HONG KONG - China is building the world's most powerful facial recognition system which aims to identify any one of its 1.3 billion citizens within three seconds, reported South China Morning Post.
The goal is for the system to able to match someone's face to their ID photo 90 per cent of the time.
The project, launched by the Ministry of Public Security in 2015, is under development in conjunction with a security company based in Shanghai, according to SCMP.
The daily reported that the 1.3 billion-person facial recognition system is being developed by Isvision, which told SCMP it had won the contract last year.
The company declined to provide details.
Isvision security cameras with facial recognition capabilities were first deployed in Tiananmen Square as early as 2003, according to the company's website. Similar systems are in place in Xinjiang and Tibet.
The company's systems are connected to the police database of suspects, capable of recognising and tracking potential targets in a large crowd.
Experts have said the new nation-wide system is being developed for similar reasons.
The giant system can be connected to surveillance CCTV networks and will make use of cloud facilities to connect to data storage and processing centres distributed across the country, according to people familiar with the project.
But the project, said the SCMP, faces formidable technological hurdles given the technical limits of facial recognition technology and China's large population base.
Fan Ying, a researcher at Ministry of Public Security's population management research centre, said the project team has encountered "unprecedented challenges" due to the government's high demands for speed and accuracy.
Tests carried out using the facial recognition algorithm developed by Tsinghua University, a world-leading institute in this field of research, achieved only an accuracy rate of below 60 per cent. This is lower than the 88-per-cent target.
There are also concerns about possible security breaches and privacy issues.
Professor Cheng Mingming, a professor of computer science at Nankai University in Tianjin, said that despite the scale of the project, technological advances meant that all the information could be stored in small, portable drives - which raised the risk of data theft.
He said a palm-sized commercial hard drive nowadays could store 10 terabytes or more of data and you could "pack it in a suitcase and board a flight".
"If the facial data and related personal information is stolen and put on the internet, it will cause big problems," Prof Cheng told SCMP.
At present, there are similar systems which operate on a smaller scale.
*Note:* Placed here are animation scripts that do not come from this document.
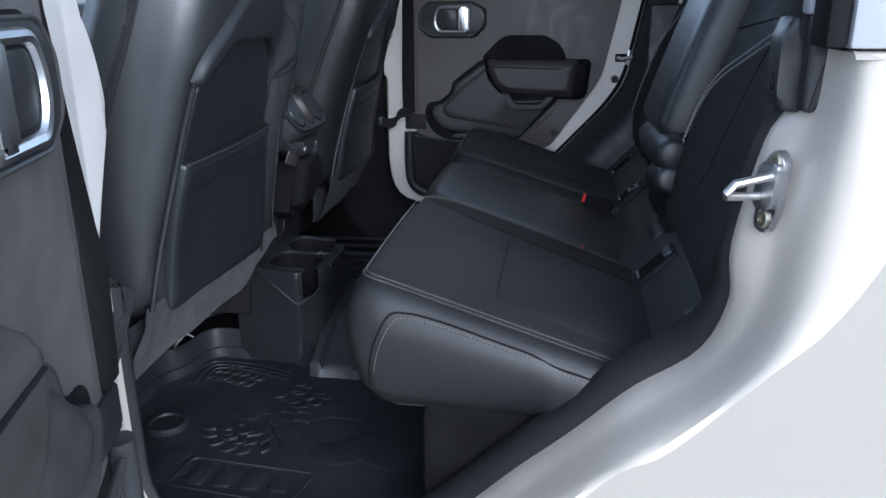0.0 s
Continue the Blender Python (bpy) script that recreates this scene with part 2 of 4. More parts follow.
def ribbon(path, side, thick, bm=None):
    """A band along a path: side(i) is its half width as a vector, thick its thickness vector."""
    rings = []
    for i, p in enumerate(path):
        p, s = Vector(p), side(i) if callable(side) else Vector(side)
        t = thick(i) if callable(thick) else Vector(thick)
        rings.append([p - s, p + s, p + s * 0.98 + t, p - s * 0.98 + t])
    return loft(rings, True, True, True, bm)


def stitches(path, pitch=0.006, r=0.0011, fill=0.68, up=(0, 0, 1), rows=1, gap=0.006, bm=None):
    """Raised sewing thread along a path, in one row or two."""
    bm = bm or bmesh.new()
    path = [Vector(p) for p in path]
    acc, pts, left = 0.0, [], 0.0
    for a, b in zip(path, path[1:]):
        d, ln = (b - a), (b - a).length
        while left < ln:
            pts.append((a + d * (left / ln), d.normalized()))
            left += pitch
        left -= ln
    upv = Vector(up)
    for p, d in pts:
        s = d.cross(upv).normalized()
        u = s.cross(d).normalized()
        for k in range(rows):
            c = p + s * (gap * (k - (rows - 1) / 2))
            h = d * (pitch * fill / 2)
            vs = [bm.verts.new(c + h * e + s * (r * x) + u * (r * z)) for e, x, z in
                  ((-1, -1, 0), (-1, 0, 0.9), (-1, 1, 0), (1, -1, 0), (1, 0, 0.9), (1, 1, 0))]
            for f in ((0, 1, 4, 3), (1, 2, 5, 4), (0, 2, 1), (3, 4, 5), (0, 3, 5, 2)):
                bm.faces.new([vs[i] for i in f])
    return bm


def ladder(pa, pb, pitch, r, bm=None):
    """Slanting threads from one row of a seam to the other."""
    bm = bm or bmesh.new()
    for p, q in zip(zip(pa, pa[1:]), zip(pb, pb[1:])):
        k = max(1, int((p[1] - p[0]).length / pitch))
        for j in range(k):
            a, b = p[0].lerp(p[1], j / k), q[0].lerp(q[1], min(1.0, (j + 0.55) / k))
            tube([a - Vector((0, 0, r)), a.lerp(b, 0.5) + Vector((0, 0, r)), b - Vector((0, 0, r))], r, 4, bm)
    return bm


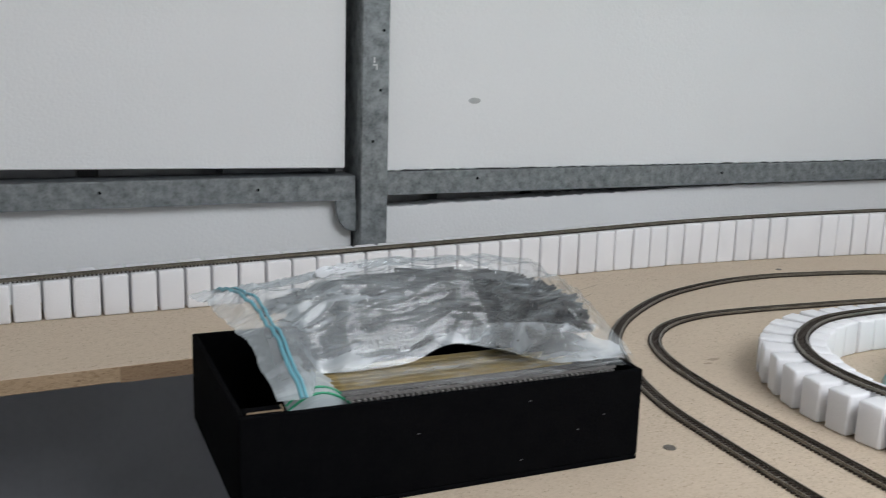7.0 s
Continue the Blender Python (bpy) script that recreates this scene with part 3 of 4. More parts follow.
# ---- black box with bagged track ----
BOXM = pose(0.148, 0.559, Z, 0, 0, -0.4)
e = thing("black_box", "open black cardboard box filled with bagged track", "box", m=BOXM)
BW, BD, BH = 0.301, 0.192, 0.072
for nm, b in (("base", (0, BW, 0, BD, 0.0, 0.004)), ("side", (0, BW, 0, 0.004, 0.0042, BH)), ("side", (0, BW, BD - 0.004, BD, 0.0042, BH)), ("side", (0, 0.004, 0.0042, BD - 0.0042, 0.0042, BH)), ("side", (BW - 0.004, BW, 0.0042, BD - 0.0042, 0.0042, BH))):
    bm = bmesh.new()
    bx(bm, *b)
    bev(bm, 0.0011, 2)
    part(nm, bm, M_BLACKBOX, e)
bm = bmesh.new()
for x, z in ((0.052, 0.008), (0.20, 0.014), (0.268, 0.040), (0.246, 0.031), (0.12, 0.045), (0.205, 0.058)):
    bx(bm, x, x + 0.0016, -0.0003, 0.0004, z, z + 0.0007)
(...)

They include the police's database of criminal suspects and identity databases at the city or provincial government level.
Chen Jiansheng, an associate professor at the department of electrical engineering at Tsinghua University, said the system would have to be built on an unprecedented scale because no country had a population as big as China's.
He is a member of the ministry's Committee of Standardisation overseeing technical developments in police forces.
The size of the new database, which stores portrait information and detailed personal information of each and every Chinese citizen, does not exceed 90 terabytes, according to technical documents on the ministry's website and a paper written by police researchers.
Chinese consumers are already experiencing facial recognition technology in their daily life.
With a smile or blink of the eyes to a camera, students can now enter their university halls and travellers can board planes .
In early September, Alibaba's Ant Financial unit also launched face-based payment with KFC.
Some public toilets in Beijing also use facial recognition so that the automatic dispensing machines will deny toilet paper to people who ask for it more than once within a given time period, according to Chinese reports.